At its recent meeting in Bratislava, Slovakia, the assembly called on Ukraine to ensure that upcoming presidential elections are "fair, free and transparent," and stated that Kuchma was "due to step down after his second term expires in October."
That appeared to fit in with the facts in that Kuchma, 65, has said he would not be a candidate in the elections, even if the constitutional court has declared he is eligible to seek a fresh mandate.
But Vassyl Baziv, the head of the president's administrative office, declared the statement to be "interference in the internal affairs of a sovereign country."
"When the president departs is an affair of President Kuchma and the Ukrainian people, and not of a a foreign parliamentary assembly," Baziv added. "Today, they are giving orders to Kuchma and tomorrow they will be giving orders to a new Ukrainian president."
The NATO assembly is made up of parliamentarians from the 26 member countries, and has no executive role.
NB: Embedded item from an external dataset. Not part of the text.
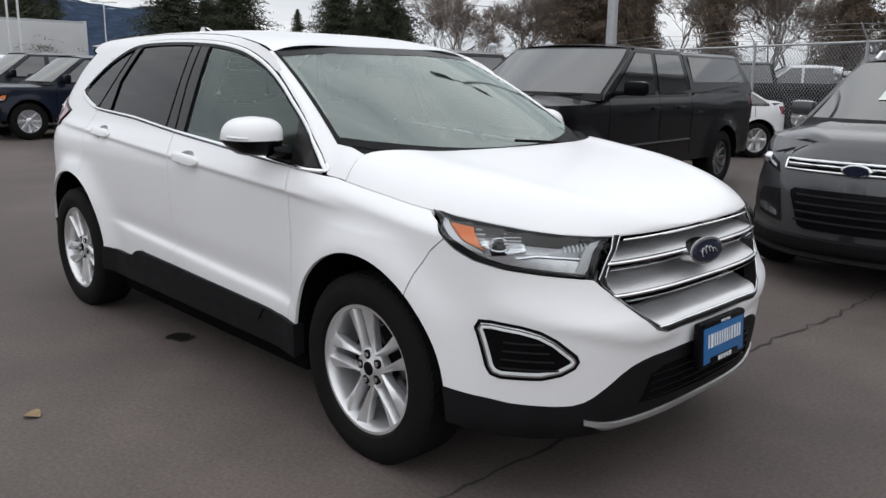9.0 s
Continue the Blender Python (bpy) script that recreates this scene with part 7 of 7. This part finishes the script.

Kuchma has sought to position Ukraine for membership in NATO and distance itself from the dominating influence of its larger eastern neighbor Russia, on which it relies for its energy supplies.
Ukraine is a member of the Partnership for Peace program that NATO has set up for Eastern European republics, and has staged a series of joint military exercises with the alliance.
In addition, Kuchma has been invited to attend the NATO summit meeting in Istanbul June 28 and 29.
However, he has been frequently criticized for his record on media freedom and human rights.